Gather the lines below that include the string "pose", copying each in full.

## Data section
......

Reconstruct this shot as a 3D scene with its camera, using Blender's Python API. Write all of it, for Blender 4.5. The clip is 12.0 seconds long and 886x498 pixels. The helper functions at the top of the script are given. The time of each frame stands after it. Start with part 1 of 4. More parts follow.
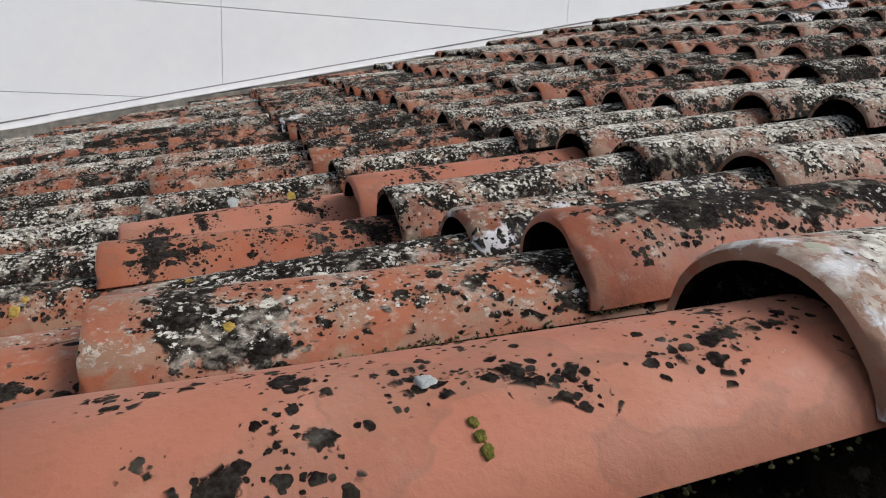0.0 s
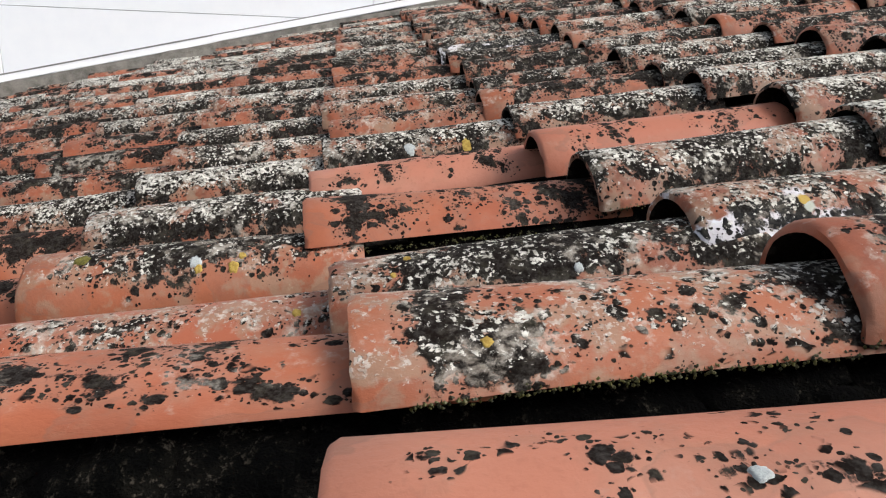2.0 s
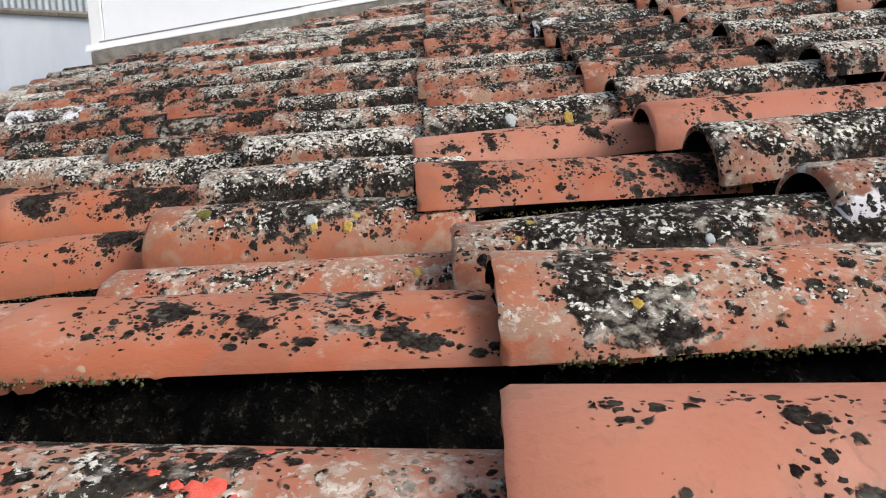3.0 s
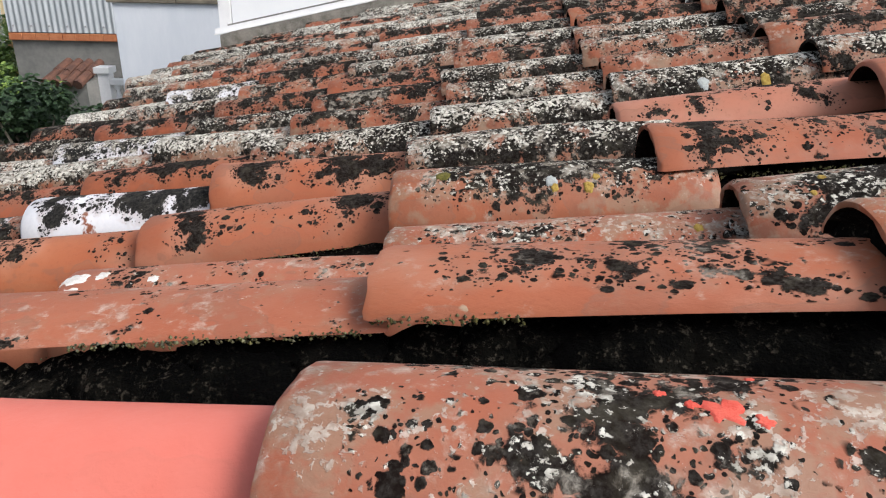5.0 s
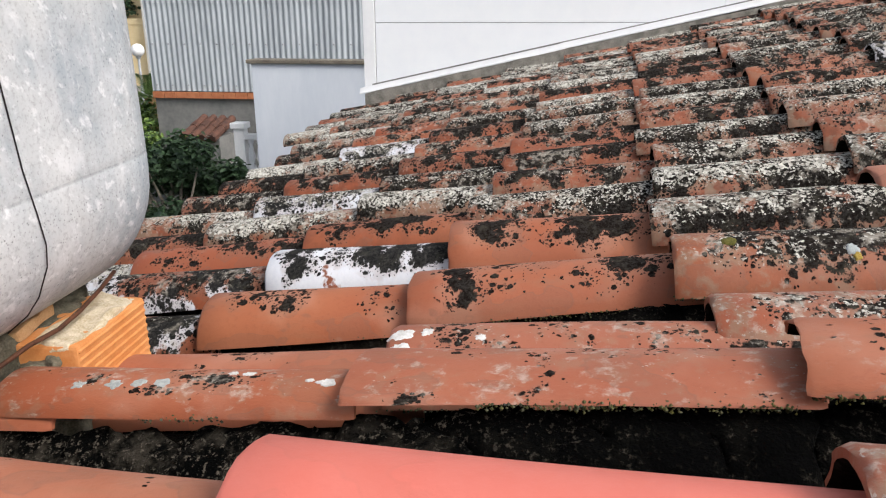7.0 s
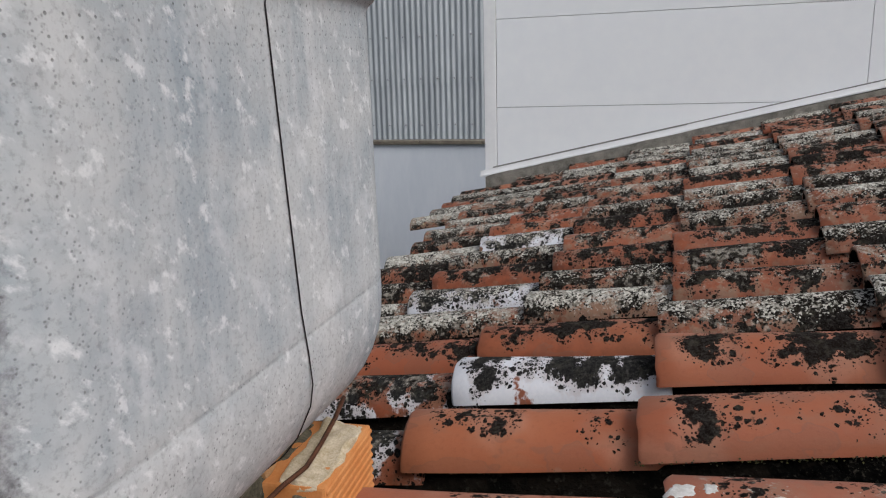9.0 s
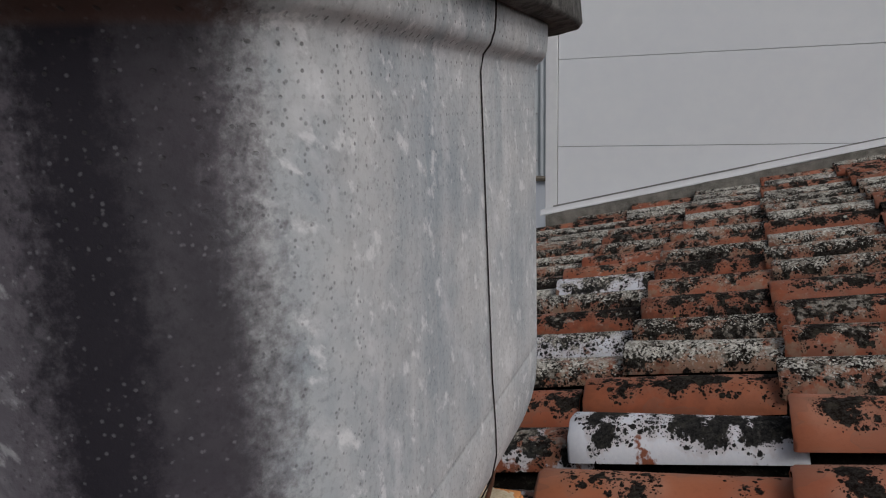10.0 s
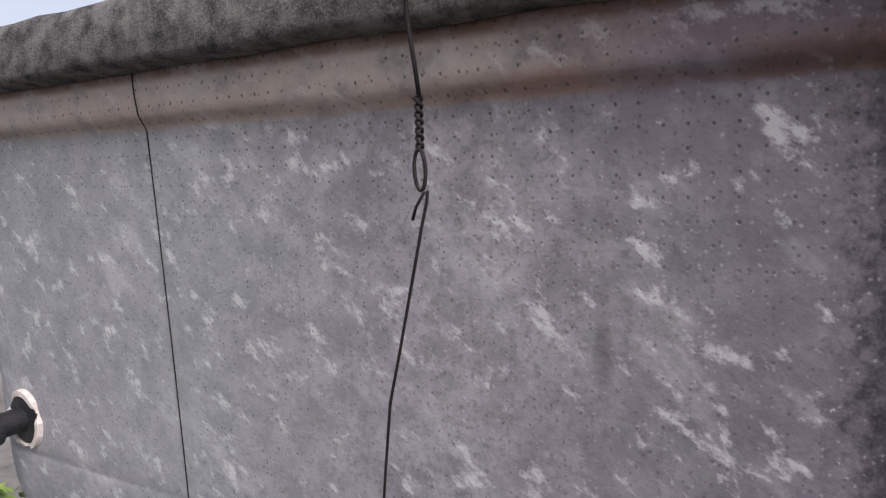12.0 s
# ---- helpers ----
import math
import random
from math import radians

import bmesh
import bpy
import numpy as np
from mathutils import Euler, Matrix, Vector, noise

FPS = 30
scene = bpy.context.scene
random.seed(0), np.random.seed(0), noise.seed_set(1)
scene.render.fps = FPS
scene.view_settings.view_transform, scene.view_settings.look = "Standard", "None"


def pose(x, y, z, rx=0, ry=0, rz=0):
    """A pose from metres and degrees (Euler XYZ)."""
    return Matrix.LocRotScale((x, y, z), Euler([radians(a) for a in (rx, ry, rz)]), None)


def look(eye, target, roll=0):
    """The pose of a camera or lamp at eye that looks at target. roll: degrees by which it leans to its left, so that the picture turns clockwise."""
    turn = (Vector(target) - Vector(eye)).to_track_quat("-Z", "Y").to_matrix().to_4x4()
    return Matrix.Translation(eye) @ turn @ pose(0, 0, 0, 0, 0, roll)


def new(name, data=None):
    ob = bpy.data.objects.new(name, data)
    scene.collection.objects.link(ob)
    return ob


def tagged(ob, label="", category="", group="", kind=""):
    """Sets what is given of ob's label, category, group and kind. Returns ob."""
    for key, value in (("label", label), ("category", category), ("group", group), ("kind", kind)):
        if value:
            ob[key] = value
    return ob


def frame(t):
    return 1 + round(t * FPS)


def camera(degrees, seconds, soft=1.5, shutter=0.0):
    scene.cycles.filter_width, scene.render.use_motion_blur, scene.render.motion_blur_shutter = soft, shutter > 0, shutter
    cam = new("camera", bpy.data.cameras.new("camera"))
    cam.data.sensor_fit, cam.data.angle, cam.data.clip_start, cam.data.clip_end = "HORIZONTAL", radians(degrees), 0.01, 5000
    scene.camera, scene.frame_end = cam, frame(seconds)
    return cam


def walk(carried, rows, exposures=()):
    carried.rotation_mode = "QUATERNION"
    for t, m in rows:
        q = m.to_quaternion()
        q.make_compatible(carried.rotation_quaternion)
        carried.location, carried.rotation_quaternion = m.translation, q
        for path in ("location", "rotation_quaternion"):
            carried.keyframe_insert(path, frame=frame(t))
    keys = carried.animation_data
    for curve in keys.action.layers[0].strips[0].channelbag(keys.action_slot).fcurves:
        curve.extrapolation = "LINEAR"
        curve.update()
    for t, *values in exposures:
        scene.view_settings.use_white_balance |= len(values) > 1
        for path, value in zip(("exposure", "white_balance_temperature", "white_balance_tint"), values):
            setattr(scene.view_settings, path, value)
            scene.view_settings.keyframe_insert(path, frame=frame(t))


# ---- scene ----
cam = camera(63.0, 12.0, soft=1.15)
METRES, EYE, TILT, LEAN, TURN = 1.4, 4.0, 0.0, 0.0, -21.4
ROWS = [
    (0.0, 0.0, 0.0, 0.0, 0.44, -11.15, -2.25),
    (0.5, -0.0147, 0.0108, 0.0136, 3.41, -15.59, -2.17),
    (1.0, -0.0321, 0.0208, 0.0307, 4.87, -18.04, -2.15),
    (1.5, -0.0523, 0.0261, 0.041, 7.92, -18.47, -2.13),
    (2.0, -0.0732, 0.0181, 0.0439, 10.81, -18.12, -2.5),
    (2.5, -0.0961, 0.0113, 0.0392, 13.54, -18.84, -2.78),
    (4.5, -0.1961, -0.0241, 0.0064, 24.16, -22.79, -2.71),
    (5.0, -0.2492, -0.0572, 0.01, 23.1, -21.96, -0.88),
    (5.5, -0.2868, -0.0842, 0.0149, 23.11, -20.93, -0.66),
    (6.0, -0.3358, -0.1123, 0.0174, 24.51, -20.02, -0.13),
    (6.5, -0.3842, -0.1314, 0.0204, 27.54, -18.42, 0.23),
    (7.0, -0.4166, -0.1441, 0.0187, 30.75, -17.83, 0.13),
    (9.0, -0.567, -0.1765, 0.0578, 37.91, -12.0, 1.39),
    (9.5, -0.61, -0.1968, 0.072, 41.02, -10.82, 0.6),
    (10.0, -0.663, -0.2314, 0.0804, 41.01, -9.26, 1.14),
    (10.5, -0.7193, -0.2767, 0.0861, 41.75, -7.78, 2.34),
    (11.0, -0.7573, -0.333, 0.0887, 44.98, -6.53, 2.26),
    (11.5, -0.7847, -0.3824, 0.0883, 48.42, -6.31, 1.9),
    (12.0, -0.8145, -0.4162, 0.0866, 52.27, -6.27, 1.83),
]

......

## Written answer
def pose(x, y, z, rx=0, ry=0, rz=0):
    """A pose from metres and degrees (Euler XYZ)."""
    """The pose of a camera or lamp at eye that looks at target. roll: degrees by which it leans to its left, so that the picture turns clockwise."""
    return Matrix.Translation(eye) @ turn @ pose(0, 0, 0, 0, 0, roll)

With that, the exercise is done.